Glucagon-like peptide (GLP-1) medications are highly effective at helping patients lose 15% or more of their weight. But they are expensive, generally costing employers $7,500-$9,000 annually, even after rebates and discounts. Some employer plans find that these two medications, semaglutide (Wegovy) and tirzepatide (Zepbound), represent as much as 10% of their total outpatient pharmacy spending, and an outsized portion of pharmacy inflation. These drugs are available directly from pharmaceutical companies for about $6,000 per year for those without insurance coverage.
GLP-1 drugs have been used for about two decades to treat diabetes. Their safety and side effect profiles are well understood.
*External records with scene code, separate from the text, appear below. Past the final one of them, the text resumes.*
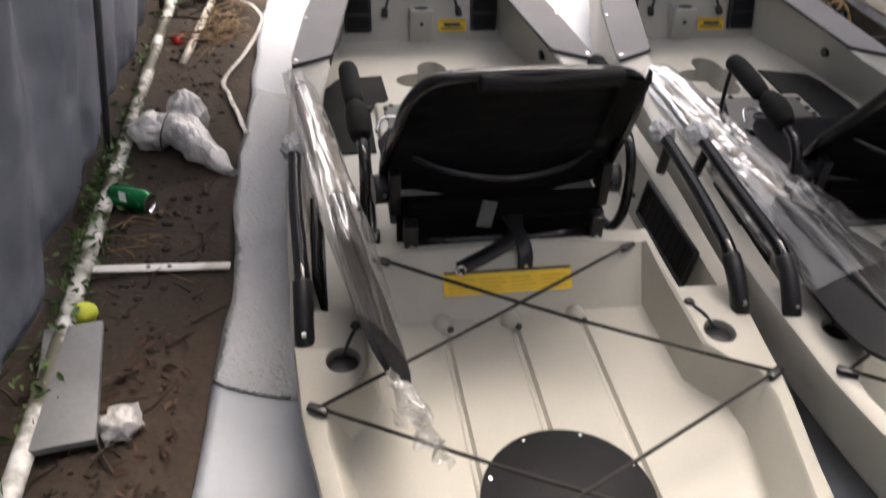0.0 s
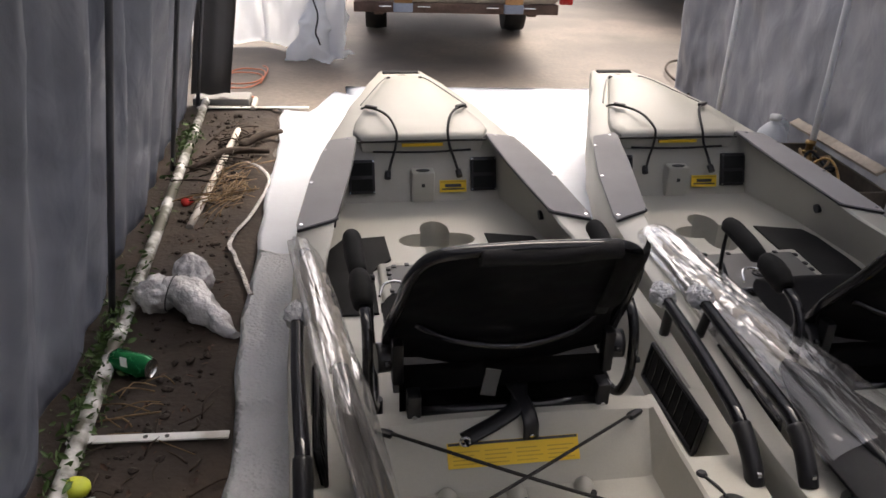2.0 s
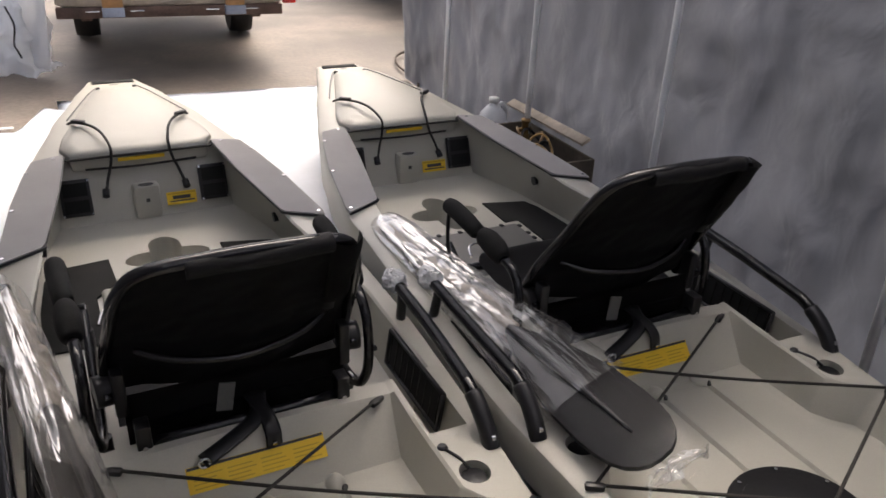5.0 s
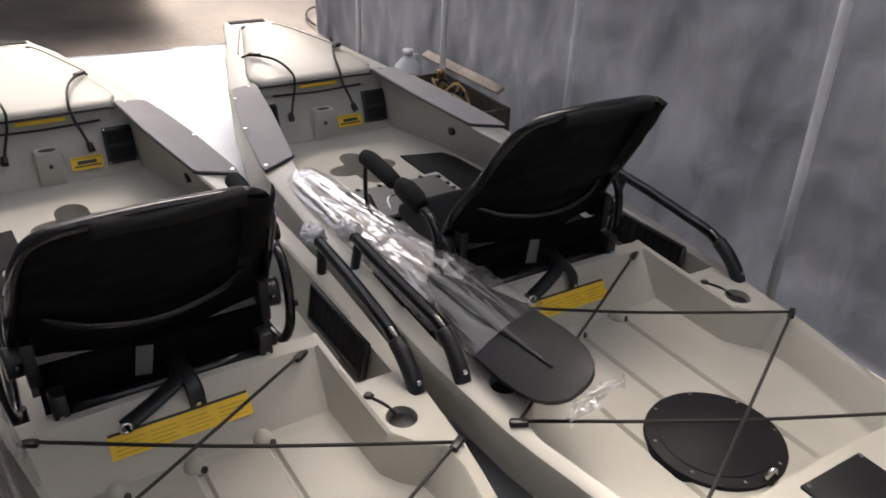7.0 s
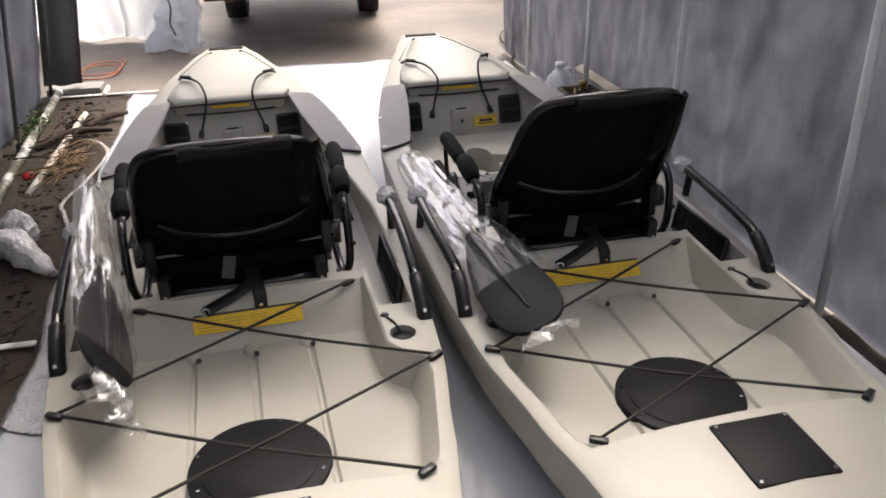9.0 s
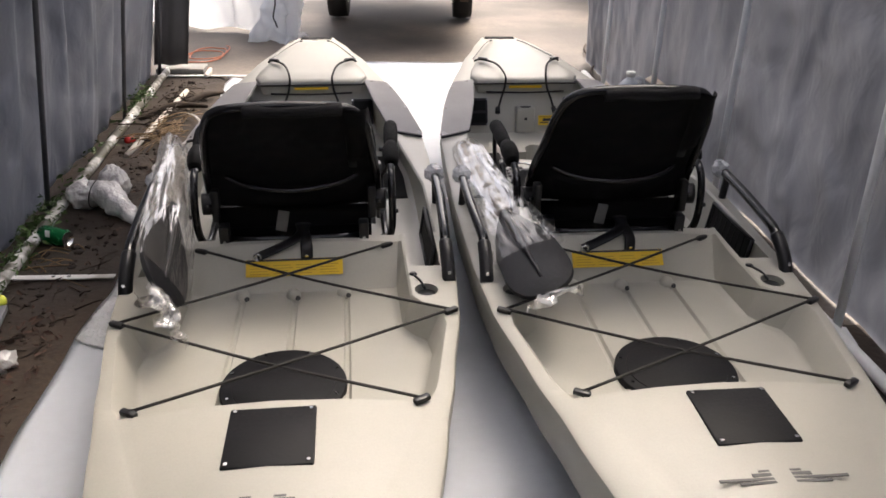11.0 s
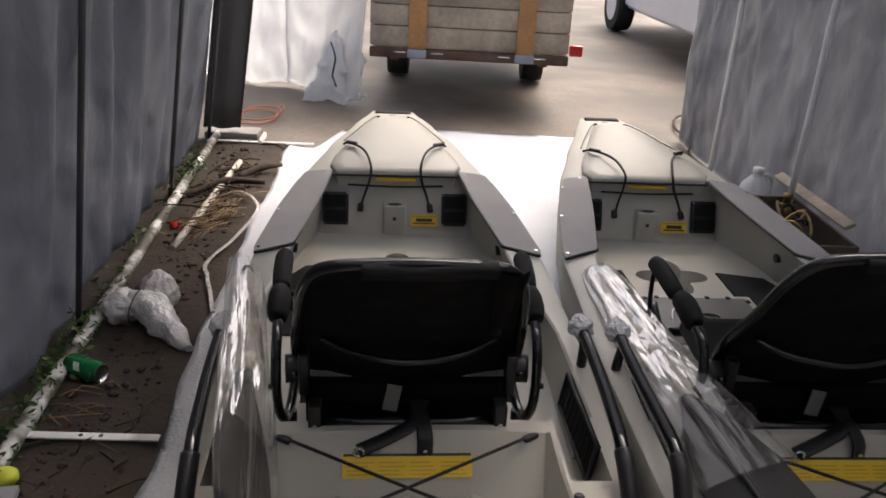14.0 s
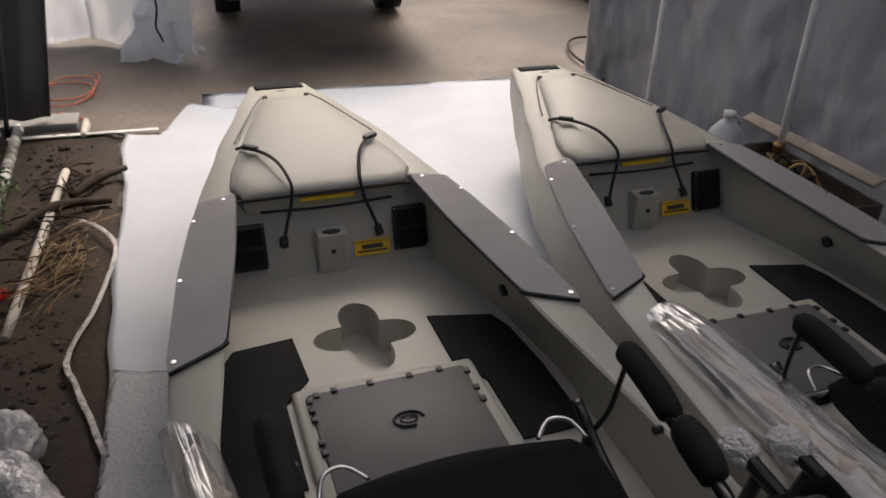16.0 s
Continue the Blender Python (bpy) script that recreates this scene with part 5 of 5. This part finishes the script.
tagged(part("torn_sheet", crumpled(crumpled(sheet(40, 36, torn, 0.003), 0.07, 6, 3), 0.025, 17, 5), PLASTIC), "torn loose end of white plastic sheeting touching the concrete", "plastic sheeting")
tagged(part("black_tie", tube([(-1.02, 5.185, 0.12), (-1.035, 5.19, 0.16), (-1.05, 5.20, 0.20), (-1.04, 5.24, 0.30), (-1.08, 5.28, 0.40)], 0.006, 6, 5, flat=0.3), MATTE), "black tie strap on the plastic sheeting", "strap")

car = thing("car", pose(2.28, 8.7, 0, 0, 0, 11.8), "white car parked on the concrete", "car")
prof2 = [(-2.6, 0.42), (-2.65, 0.6), (-2.55, 0.86), (-1.3, 0.98), (-0.55, 1.42), (0.9, 1.46), (1.7, 1.02), (2.1, 0.95), (2.15, 0.55), (2.1, 0.35), (1.6, 0.30), (-2.1, 0.30)]
b = bmesh.new()
sides = []
for x, tuck in ((-0.86, 0.0), (-0.80, 1.0), (0.80, 1.0), (0.86, 0.0)):
    sides.append([b.verts.new((x * (1 - 0.16 * max(0, zz - 0.95)), yy, zz)) for yy, zz in prof2])
for r0, r1 in zip(sides, sides[1:]):
    for j in range(len(prof2)):
        b.faces.new((r0[j], r0[(j + 1) % len(prof2)], r1[(j + 1) % len(prof2)], r1[j]))
b.faces.new(sides[0][::-1]), b.faces.new(sides[-1])
bmesh.ops.recalc_face_normals(b, faces=b.faces[:])
bmesh.ops.bevel(b, geom=b.edges[:], offset=0.035, segments=2, affect="EDGES")
part("body", smooth(b, 30), PAINT, car)
part("bumper", box(-0.85, -2.72, 0.32, 0.85, -2.58, 0.52, 0.05, 3), PAINT, car)
part("grille", box(-0.5, -2.69, 0.56, 0.5, -2.64, 0.72, 0.02), RUBBER, car)
for sx in (-0.68, 0.68):
    part("headlight", box(sx - 0.14, -2.67, 0.62, sx + 0.14, -2.56, 0.76, 0.03), CHROME, car)
    for sy in (-1.95, 1.35):
        w = part("wheel", tube([(sx * 1.22 - 0.1, sy, 0.31), (sx * 1.22, sy, 0.31), (sx * 1.22 + 0.1, sy, 0.31)], [0.30, 0.315, 0.30], 28, 2), RUBBER, car)
        part("rim", tube([(sx * 1.22 - 0.105, sy, 0.31), (sx * 1.22, sy, 0.31), (sx * 1.22 + 0.105, sy, 0.31)], 0.19, 20, 2), POLE, w)
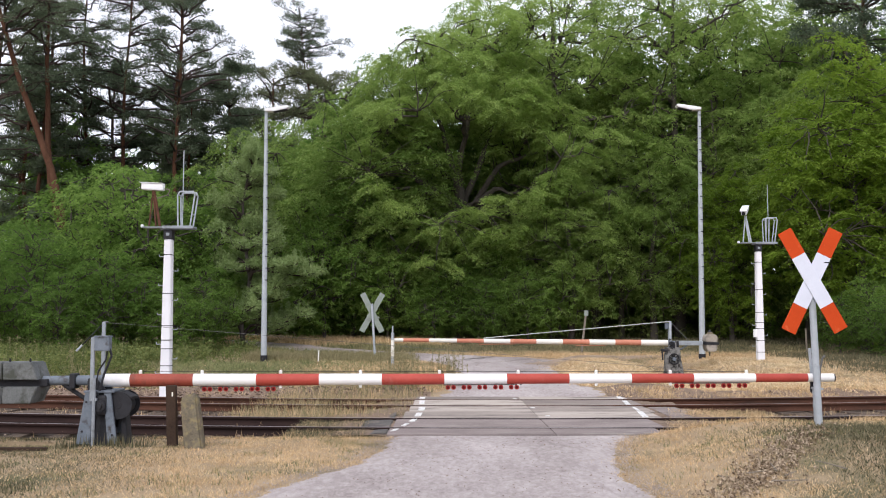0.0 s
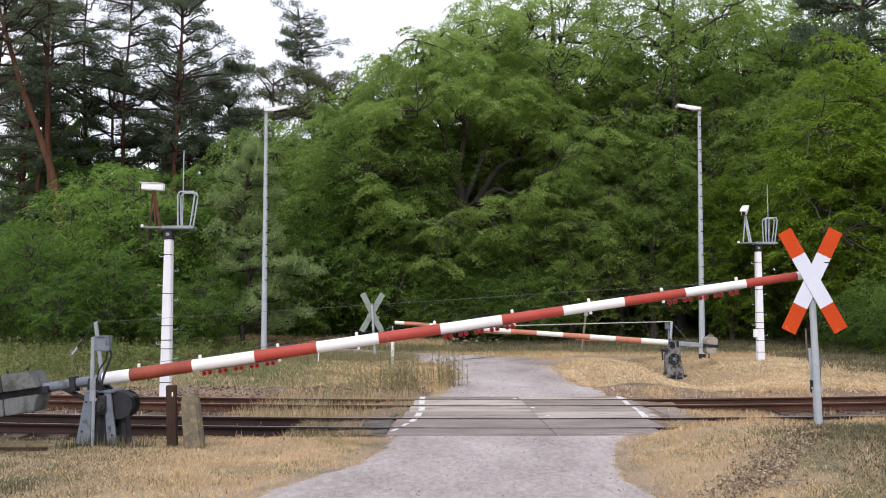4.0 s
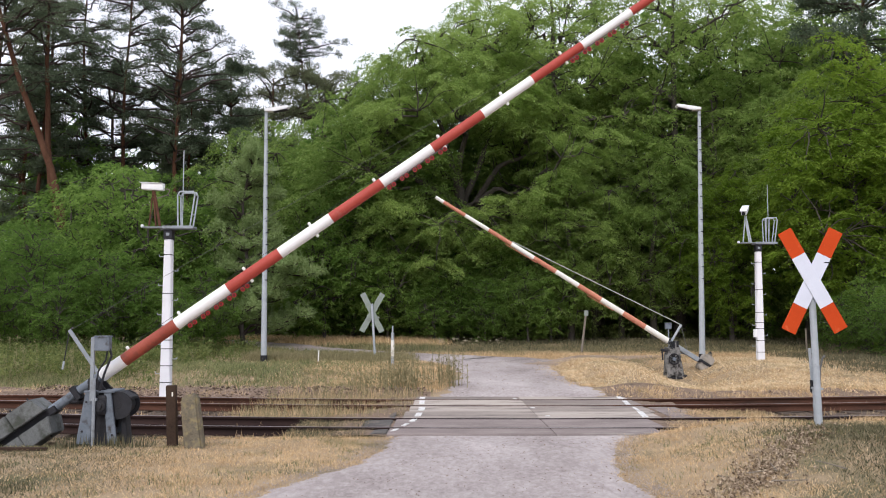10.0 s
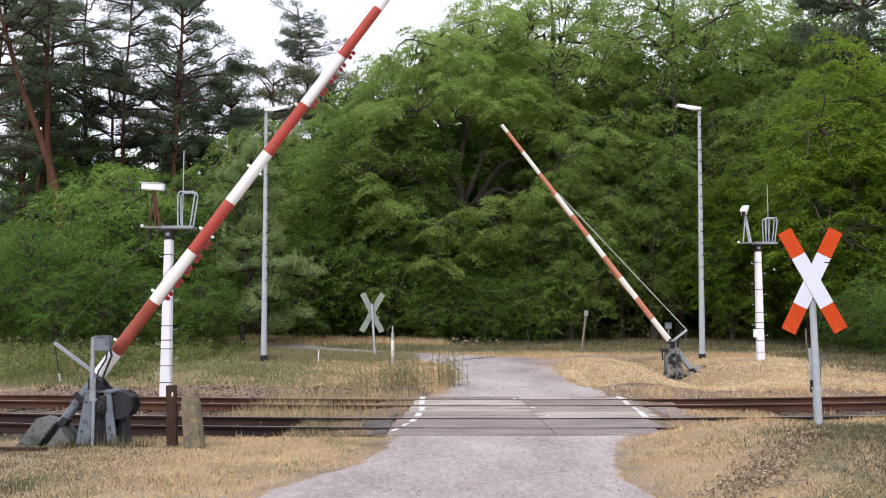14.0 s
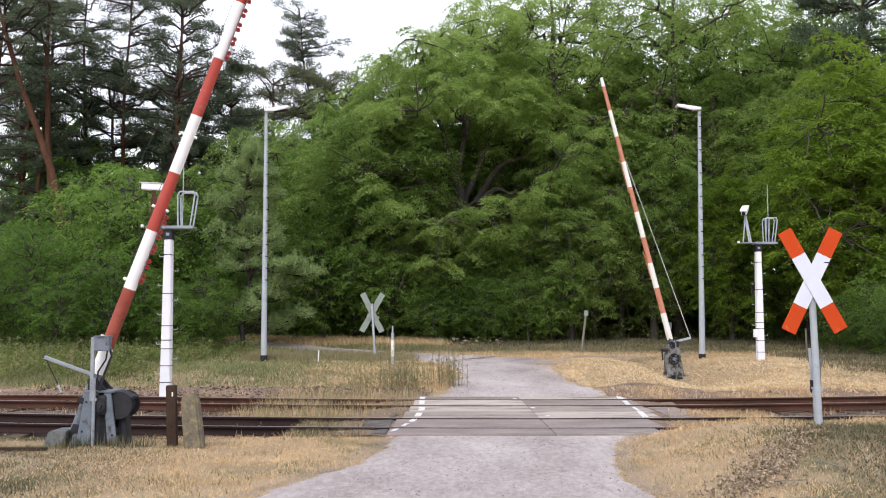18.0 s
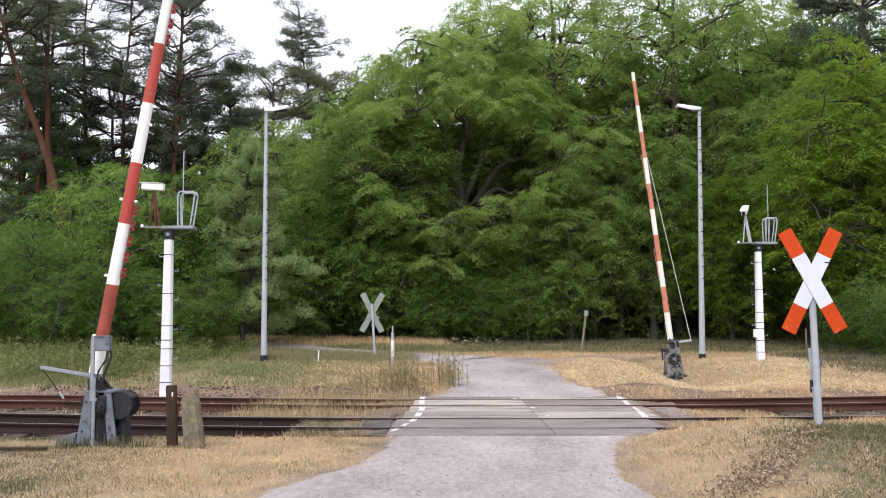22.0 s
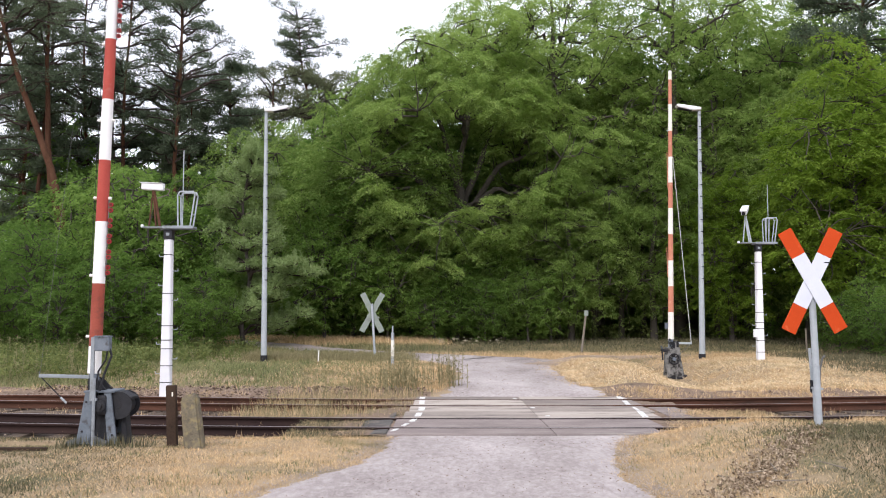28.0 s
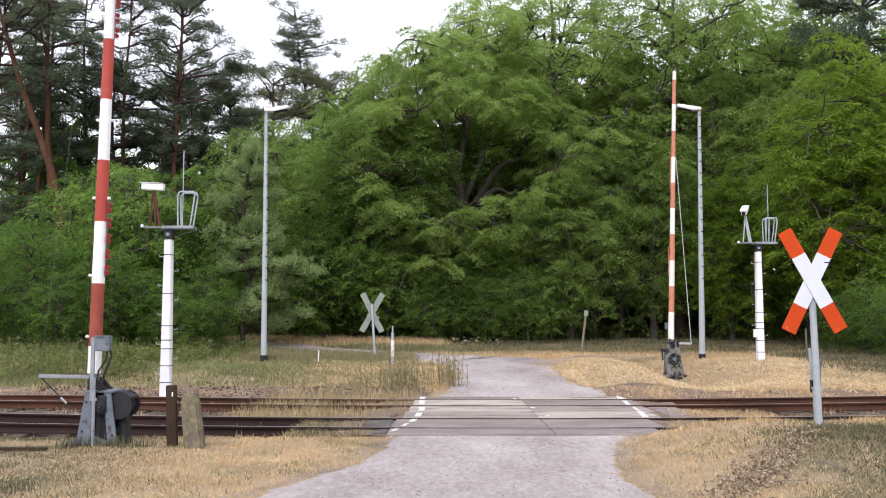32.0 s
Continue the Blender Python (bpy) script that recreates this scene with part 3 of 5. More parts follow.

The Food and Drug Administration (FDA) has approved Wegovy (semaglutide) and Zepbound (tirzepatide) to treat those with obesity or those who are overweight with metabolic complications (such as heart disease, hypertension or hypercholesterolemia). An older drug, Saxenda (liraglutide), was approved in 2014 but requires daily injections and results in only ~5% average weight loss. About 42% of the adult population could be eligible for these medications. Most long-term studies of GLP-1 drugs are in people with diabetes, as semaglutide was only approved for obesity in June 2021, and tirzepatide was only approved for obesity in November 2023.
The diabetes versions of the obesity-labeled GLP-1 drugs are the same drug. Maximum doses available for semaglutide for diabetes (Ozempic) are lower than those labeled for obesity (Wegovy). Doses available for Zepbound and Mounjaro are identical. Drugs labeled for diabetes are generally about 20% less expensive than drugs labeled for obesity.